El Centro Chicano hosts the grand opening of new location


Rebirth was the prevailing theme on Tuesday night at the grand opening of El Centro Chicano’s new facility in the Student Union Building. Attendees celebrated the beginning of a new chapter in El Centro’s 40-year history at USC as many also bid farewell to the old facility at the United University Church.

Chop, chop · Bill Vela, director of El Centro Chicano, cuts the ribbon at the grand opening of El Centro’s new location in the Gwynn Wilson Student Union. Students, faculty and alumni attended the event.  - Nick Entin | Daily Trojan

Chop, chop · Bill Vela, director of El Centro Chicano, cuts the ribbon at the grand opening of El Centro’s new location in the Gwynn Wilson Student Union. Students, faculty and alumni attended the event. – Nick Entin | Daily Trojan

The reception was held at the Ronald Tutor Campus Center Forum with live entertainment provided by the Latin Grammy-nominated Trio Ellas. In attendance were USC students, staff, faculty and alumni such as Los Angeles City Councilwoman Jan Perry, in addition to many family members and friends of the university.

“It’s very difficult to move … It’s one of the hardest things to do … but moving also brings new chances and opportunities,” Oliver Mayer, associate professor of dramatic writing, said of the change.
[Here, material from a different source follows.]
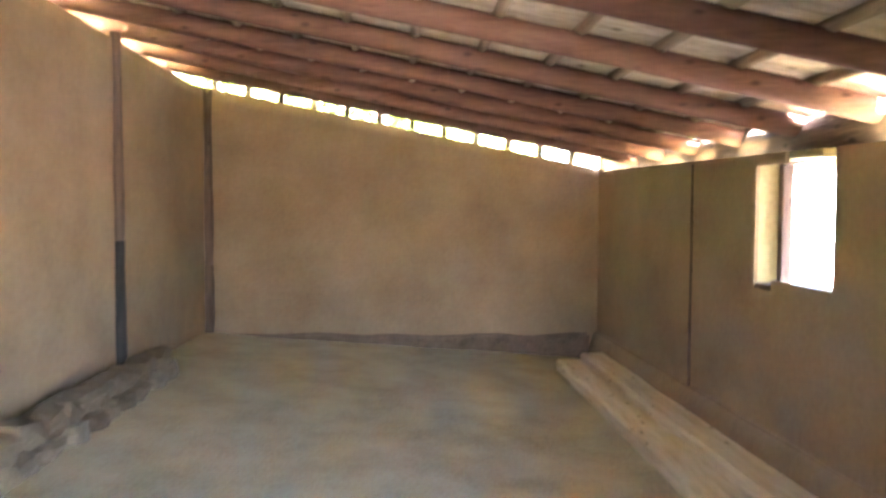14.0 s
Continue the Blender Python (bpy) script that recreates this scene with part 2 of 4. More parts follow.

Not all were happy with El Centro Chicano’s move. Space at the new location is limited in comparison to the former center, but the new space has been designed to be utilized as efficiently as possible. The kitchen and computer lab share a side room, while the main space, which has been dubbed the “Flex Room,” can be modified to serve as a space for networking and mixers or a combined study and socialization space.

Isabel Bravo, a third-year graduate student studying visual anthropology, lamented the loss of study spaces. Previously, the offices of the center were separate from a lecture hall and study space and could be locked up while still providing a place for students to study late at night.

“We delivered so many letters to [Provost Elizabeth Garrett],” Bravo said on the efforts of students and alumni to keep El Centro’s previous location. “[El Centro Chicano provides] so much for us, and now they can’t do that, even if they wanted to.”

Due in part to the different floor plan and new rules in the Student Union building, El Centro is unable to provide the type of late-night study space formerly available to students. In addition, cutbacks to work-study funding limit El Centro’s ability to hire after-hours student workers to keep the center open. Despite this, El Centro officials were hopeful that the new location would soon garner more support.

“Even the third- and fourth-years are starting to see the value of the new location, although they still have the history of the old location,” said Billy Vela, director of El Centro Chicano.

Some student organizations are excited to begin utilizing the new space.

“We definitely tried to see [the move] as an opportunity to do something different,” said Valerie Fernandez, executive director of the Latina/o Student Assembly. “LSA definitely had to shift where we meet; we currently meet in a lounge in the Campus Center, but a lot of students have definitely expressed interest in holding meetings at the new facility.”

For Marlin Rodriguez, a freshman majoring in mechanical engineering, the center’s more central location provides many benefits.

“I’ve heard various stuff about how El Centro offered various services in the past … but I don’t fully understand the negativity,” Rodriguez said. “I kind of like the new location. Since Student Union is right there, I can always go by El Centro between classes and grab a quick snack or something like that.”

In addition, El Centro Chicano provides free printing services, which Espana and Rodriguez both said they make use of.

Following the speeches given at the Forum, attendees were invited to tour the new facility. Hosts conducted a formal ribbon-cutting ceremony, as well as the unveiling of a new mural by Alfredo Davalos, who also painted the first mural at El Centro’s UUC location 17 years ago. The first mural will be preserved by the UUC.

“The new mural is a continuation of the other one. This one is more complete,” Davalos said.

Beginning from the bottom left of the mural, dark blue silhouettes painted on green fields make their way to the right, gaining color and increasing in definition until they finally manifest as a great fist which pushes open the doors of El Centro Chicano to the rest of the university — embodying one of the goals of moving the facility to a more centralized location.

El Centro Chicano shares a floor with the Asian-Pacific American Student Assembly and the Center for Black Cultural and Student Affairs, and has already collaborated on a number of events.

“I definitely think [the new location] offers a great opportunity for collaboration,” Vela said. “But first and foremost, our center is a Latina/o ethnic center. It is the founding center, out of the Civil Rights Movement. We have the professional staff, the focus and resources to focus on the Latino community, and that’s what truly makes El Centro a home.”